Exactly the lines from the line holding "Reconstruct this shot" to the line holding "scene.render.fps = FPS", both lines included, are to be echoed; pictures are not.

*** Recorded information

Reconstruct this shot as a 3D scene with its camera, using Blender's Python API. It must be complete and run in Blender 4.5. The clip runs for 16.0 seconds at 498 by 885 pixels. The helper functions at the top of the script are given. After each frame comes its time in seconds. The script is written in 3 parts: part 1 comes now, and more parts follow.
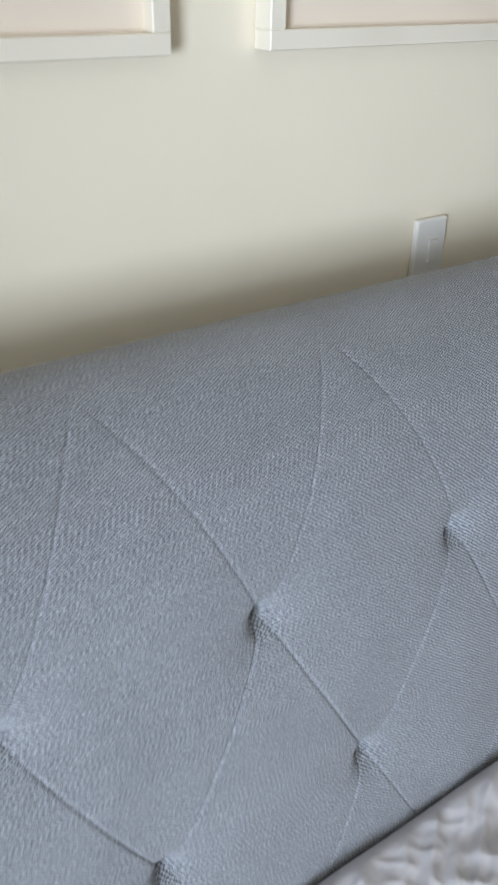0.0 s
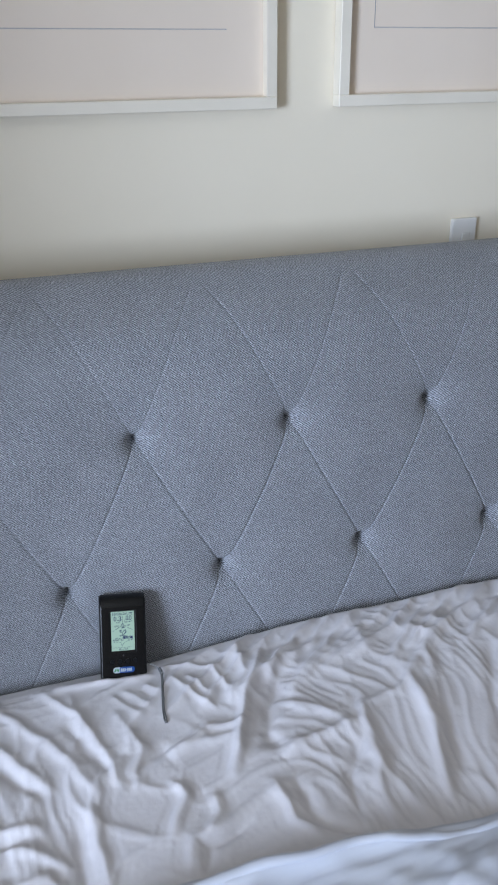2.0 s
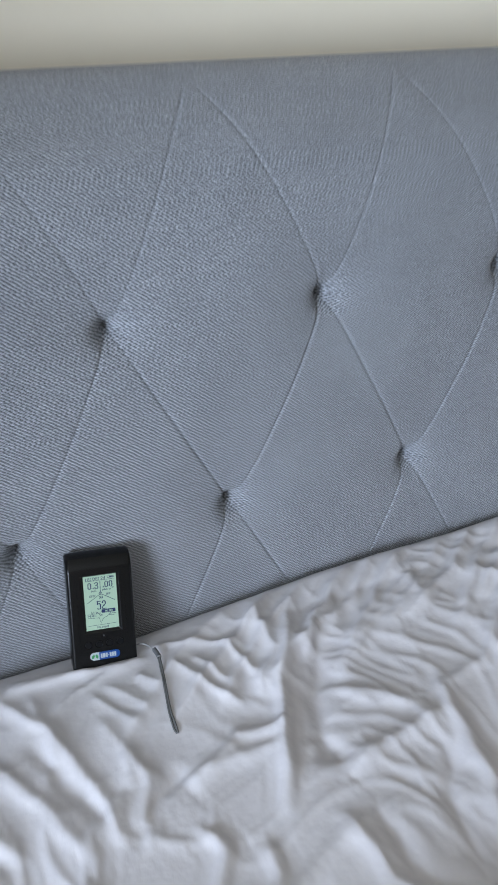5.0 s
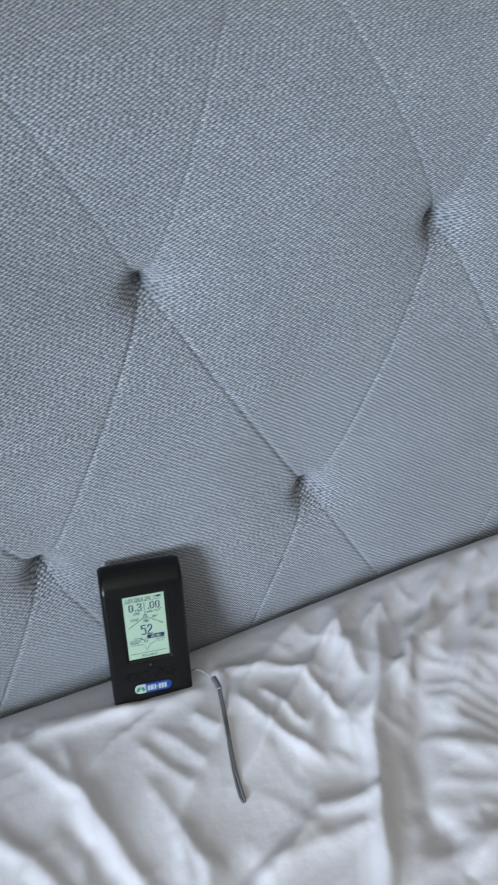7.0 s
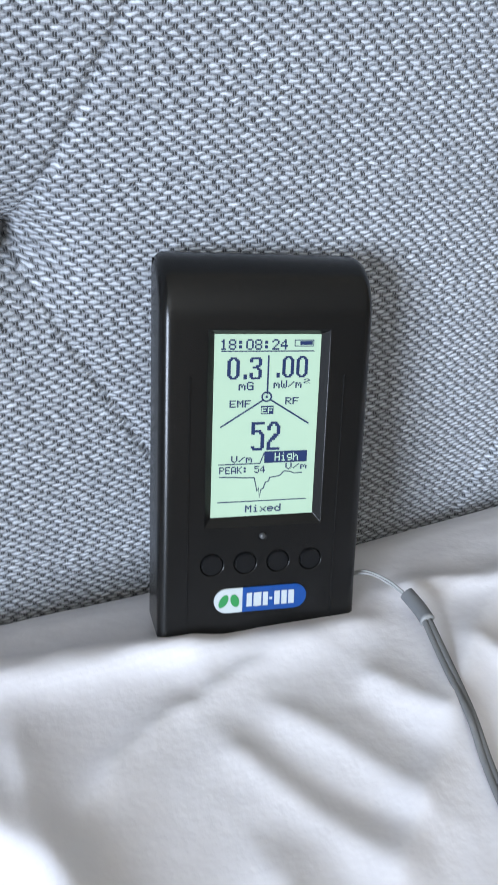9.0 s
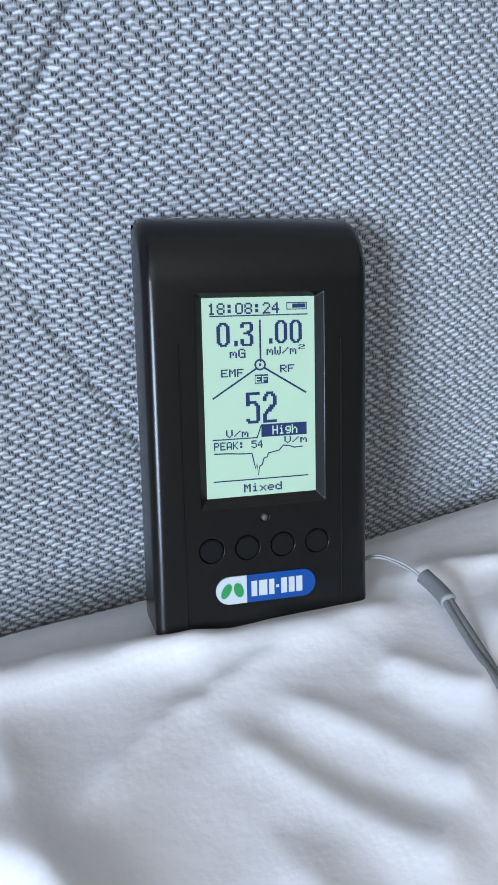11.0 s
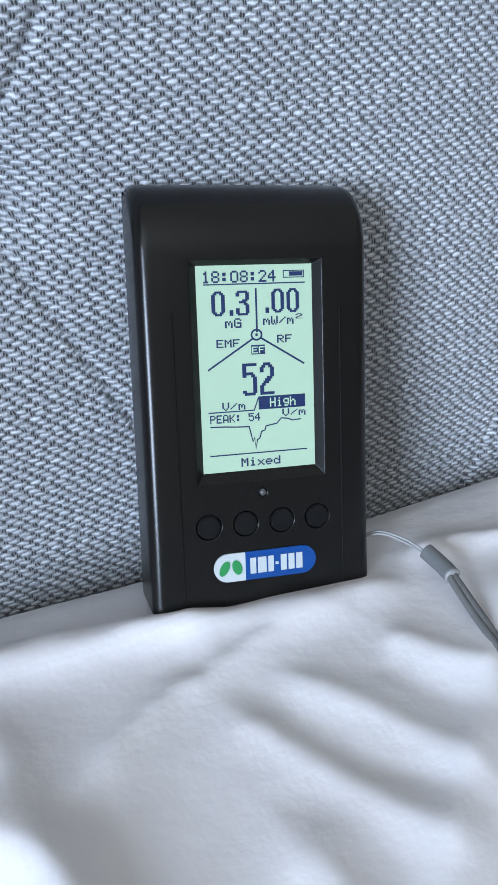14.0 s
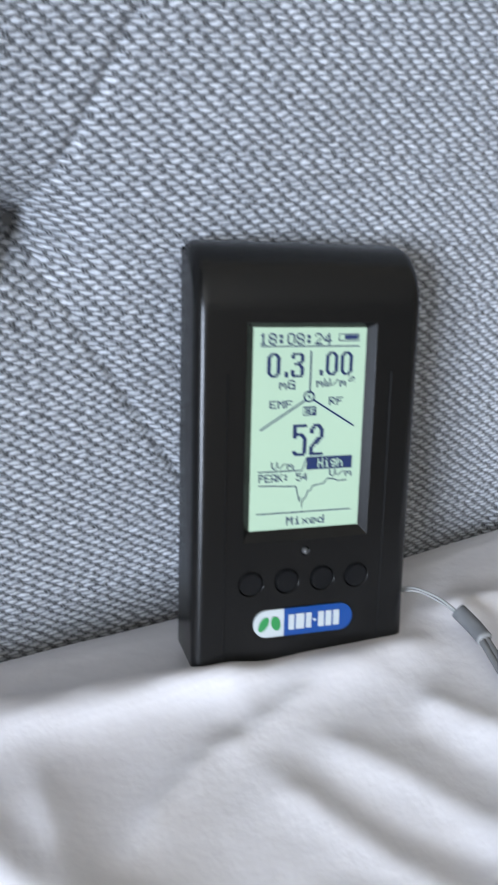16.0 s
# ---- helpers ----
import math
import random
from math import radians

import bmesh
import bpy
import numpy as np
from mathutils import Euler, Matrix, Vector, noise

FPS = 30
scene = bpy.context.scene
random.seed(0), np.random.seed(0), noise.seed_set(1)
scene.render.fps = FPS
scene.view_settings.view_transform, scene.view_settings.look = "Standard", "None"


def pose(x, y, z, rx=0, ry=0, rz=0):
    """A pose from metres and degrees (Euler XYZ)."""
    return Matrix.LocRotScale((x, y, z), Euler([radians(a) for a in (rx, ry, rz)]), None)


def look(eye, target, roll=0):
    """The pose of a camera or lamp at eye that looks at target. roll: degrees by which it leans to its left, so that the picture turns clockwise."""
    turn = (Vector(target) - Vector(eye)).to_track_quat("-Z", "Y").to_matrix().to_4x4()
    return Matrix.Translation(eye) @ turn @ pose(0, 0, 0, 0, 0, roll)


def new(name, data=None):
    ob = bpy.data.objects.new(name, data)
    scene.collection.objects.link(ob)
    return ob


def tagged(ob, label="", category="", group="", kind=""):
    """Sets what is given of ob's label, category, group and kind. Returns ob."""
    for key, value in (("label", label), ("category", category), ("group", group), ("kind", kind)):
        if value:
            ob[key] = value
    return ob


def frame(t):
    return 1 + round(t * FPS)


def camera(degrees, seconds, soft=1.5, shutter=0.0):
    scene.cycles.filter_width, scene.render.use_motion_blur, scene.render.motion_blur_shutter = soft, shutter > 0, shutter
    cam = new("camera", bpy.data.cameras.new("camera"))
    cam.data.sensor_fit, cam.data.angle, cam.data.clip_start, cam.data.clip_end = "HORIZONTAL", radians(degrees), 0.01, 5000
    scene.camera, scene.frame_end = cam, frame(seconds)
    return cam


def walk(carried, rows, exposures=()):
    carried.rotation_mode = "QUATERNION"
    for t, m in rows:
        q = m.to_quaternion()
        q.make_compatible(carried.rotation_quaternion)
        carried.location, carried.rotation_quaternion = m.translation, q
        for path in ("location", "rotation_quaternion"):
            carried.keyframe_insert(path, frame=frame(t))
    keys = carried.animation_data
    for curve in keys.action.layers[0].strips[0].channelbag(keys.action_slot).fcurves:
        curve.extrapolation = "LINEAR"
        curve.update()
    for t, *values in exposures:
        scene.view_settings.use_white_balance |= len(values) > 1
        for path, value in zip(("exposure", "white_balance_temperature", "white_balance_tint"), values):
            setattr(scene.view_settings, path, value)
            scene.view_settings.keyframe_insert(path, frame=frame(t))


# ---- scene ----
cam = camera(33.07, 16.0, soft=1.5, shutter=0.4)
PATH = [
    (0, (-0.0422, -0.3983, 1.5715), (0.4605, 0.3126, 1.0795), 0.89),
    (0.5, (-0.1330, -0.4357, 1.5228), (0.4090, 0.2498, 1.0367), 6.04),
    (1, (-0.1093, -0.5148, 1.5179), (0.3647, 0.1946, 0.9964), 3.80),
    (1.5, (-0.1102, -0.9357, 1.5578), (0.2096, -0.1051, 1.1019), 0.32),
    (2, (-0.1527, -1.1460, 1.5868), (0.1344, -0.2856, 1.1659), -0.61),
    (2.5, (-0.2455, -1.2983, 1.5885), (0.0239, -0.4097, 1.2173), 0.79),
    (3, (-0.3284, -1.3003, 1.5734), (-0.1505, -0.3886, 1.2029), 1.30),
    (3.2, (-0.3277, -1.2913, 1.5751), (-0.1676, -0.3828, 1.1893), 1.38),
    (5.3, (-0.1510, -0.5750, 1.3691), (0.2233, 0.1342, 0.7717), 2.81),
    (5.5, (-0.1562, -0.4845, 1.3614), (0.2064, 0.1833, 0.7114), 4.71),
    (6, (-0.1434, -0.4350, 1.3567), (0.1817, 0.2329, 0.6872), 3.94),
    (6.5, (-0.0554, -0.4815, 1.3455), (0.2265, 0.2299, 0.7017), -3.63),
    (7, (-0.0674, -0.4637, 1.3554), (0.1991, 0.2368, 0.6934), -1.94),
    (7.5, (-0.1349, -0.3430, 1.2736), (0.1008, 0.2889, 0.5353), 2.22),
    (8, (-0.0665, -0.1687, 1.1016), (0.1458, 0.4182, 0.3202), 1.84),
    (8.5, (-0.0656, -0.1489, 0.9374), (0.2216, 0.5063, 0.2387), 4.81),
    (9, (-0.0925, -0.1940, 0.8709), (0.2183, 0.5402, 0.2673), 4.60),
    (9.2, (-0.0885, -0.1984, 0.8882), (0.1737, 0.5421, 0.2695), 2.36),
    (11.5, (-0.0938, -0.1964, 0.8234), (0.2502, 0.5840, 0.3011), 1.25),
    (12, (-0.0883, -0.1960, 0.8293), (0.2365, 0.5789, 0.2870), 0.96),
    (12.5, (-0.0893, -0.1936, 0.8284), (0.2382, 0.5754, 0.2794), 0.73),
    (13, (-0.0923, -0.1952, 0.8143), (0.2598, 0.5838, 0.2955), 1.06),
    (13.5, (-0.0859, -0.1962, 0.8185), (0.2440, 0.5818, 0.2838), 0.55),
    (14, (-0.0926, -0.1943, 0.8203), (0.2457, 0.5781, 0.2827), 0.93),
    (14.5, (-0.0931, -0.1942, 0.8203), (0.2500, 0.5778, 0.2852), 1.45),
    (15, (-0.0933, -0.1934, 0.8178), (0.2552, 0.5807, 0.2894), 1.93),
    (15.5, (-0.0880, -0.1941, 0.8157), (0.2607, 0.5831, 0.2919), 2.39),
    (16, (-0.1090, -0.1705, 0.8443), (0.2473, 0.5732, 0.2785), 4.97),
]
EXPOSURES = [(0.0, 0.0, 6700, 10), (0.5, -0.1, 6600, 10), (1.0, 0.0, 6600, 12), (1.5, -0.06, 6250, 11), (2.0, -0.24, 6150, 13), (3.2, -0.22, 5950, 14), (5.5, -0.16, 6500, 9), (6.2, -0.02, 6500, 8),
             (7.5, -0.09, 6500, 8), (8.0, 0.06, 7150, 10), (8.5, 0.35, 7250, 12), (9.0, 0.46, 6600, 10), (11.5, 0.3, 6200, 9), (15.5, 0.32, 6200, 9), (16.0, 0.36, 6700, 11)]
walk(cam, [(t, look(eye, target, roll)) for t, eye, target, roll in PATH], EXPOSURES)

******
*** Recorded information

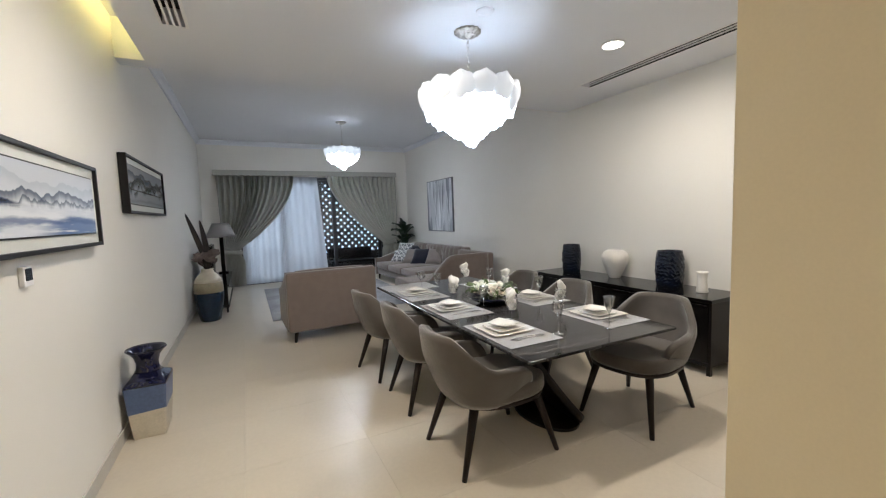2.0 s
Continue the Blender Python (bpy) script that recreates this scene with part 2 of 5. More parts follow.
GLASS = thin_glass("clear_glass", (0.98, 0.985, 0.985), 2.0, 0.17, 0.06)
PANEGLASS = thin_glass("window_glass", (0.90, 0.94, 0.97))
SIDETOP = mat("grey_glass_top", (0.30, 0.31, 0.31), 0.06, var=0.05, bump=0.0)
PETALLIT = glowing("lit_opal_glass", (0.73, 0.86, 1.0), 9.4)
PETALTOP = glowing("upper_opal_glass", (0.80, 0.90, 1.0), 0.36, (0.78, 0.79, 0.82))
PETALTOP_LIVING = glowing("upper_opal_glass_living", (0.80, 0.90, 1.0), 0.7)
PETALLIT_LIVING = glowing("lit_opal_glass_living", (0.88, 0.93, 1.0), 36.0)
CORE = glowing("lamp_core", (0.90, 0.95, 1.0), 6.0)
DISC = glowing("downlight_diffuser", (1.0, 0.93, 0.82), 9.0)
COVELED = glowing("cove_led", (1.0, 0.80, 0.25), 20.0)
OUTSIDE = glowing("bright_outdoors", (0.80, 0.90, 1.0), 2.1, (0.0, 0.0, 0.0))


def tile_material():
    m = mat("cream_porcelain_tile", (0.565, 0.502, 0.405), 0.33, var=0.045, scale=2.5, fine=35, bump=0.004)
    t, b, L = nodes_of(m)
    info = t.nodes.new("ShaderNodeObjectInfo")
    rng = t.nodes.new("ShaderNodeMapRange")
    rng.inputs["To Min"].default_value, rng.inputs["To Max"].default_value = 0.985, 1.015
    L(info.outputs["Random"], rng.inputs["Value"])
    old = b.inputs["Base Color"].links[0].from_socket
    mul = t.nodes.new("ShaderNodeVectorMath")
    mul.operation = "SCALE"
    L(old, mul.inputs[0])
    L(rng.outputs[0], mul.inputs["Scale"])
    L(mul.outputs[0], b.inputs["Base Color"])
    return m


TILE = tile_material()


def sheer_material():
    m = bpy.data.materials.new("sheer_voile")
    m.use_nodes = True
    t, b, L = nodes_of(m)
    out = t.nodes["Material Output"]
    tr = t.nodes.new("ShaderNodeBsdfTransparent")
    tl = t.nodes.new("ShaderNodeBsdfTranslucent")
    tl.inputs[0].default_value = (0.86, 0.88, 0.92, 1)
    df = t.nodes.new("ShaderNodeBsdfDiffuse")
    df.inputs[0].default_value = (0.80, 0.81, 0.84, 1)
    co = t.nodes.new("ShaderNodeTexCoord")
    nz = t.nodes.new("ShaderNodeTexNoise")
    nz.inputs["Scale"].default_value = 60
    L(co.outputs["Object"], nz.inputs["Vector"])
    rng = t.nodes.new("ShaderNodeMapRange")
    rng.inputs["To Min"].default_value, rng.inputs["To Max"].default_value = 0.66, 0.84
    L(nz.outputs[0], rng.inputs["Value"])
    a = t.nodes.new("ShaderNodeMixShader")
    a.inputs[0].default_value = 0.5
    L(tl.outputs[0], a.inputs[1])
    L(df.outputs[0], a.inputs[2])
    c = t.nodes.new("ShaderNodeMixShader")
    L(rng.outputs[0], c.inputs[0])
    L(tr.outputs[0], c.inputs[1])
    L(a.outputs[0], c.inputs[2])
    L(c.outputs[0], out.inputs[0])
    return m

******

## Reply
Reconstruct this shot as a 3D scene with its camera, using Blender's Python API. It must be complete and run in Blender 4.5. The clip runs for 16.0 seconds at 498 by 885 pixels. The helper functions at the top of the script are given. After each frame comes its time in seconds. The script is written in 3 parts: part 1 comes now, and more parts follow.
0.0 s
2.0 s
5.0 s
7.0 s
9.0 s
11.0 s
14.0 s
16.0 s
# ---- helpers ----
import math
import random
from math import radians

import bmesh
import bpy
import numpy as np
from mathutils import Euler, Matrix, Vector, noise

FPS = 30
scene = bpy.context.scene
random.seed(0), np.random.seed(0), noise.seed_set(1)
scene.render.fps = FPS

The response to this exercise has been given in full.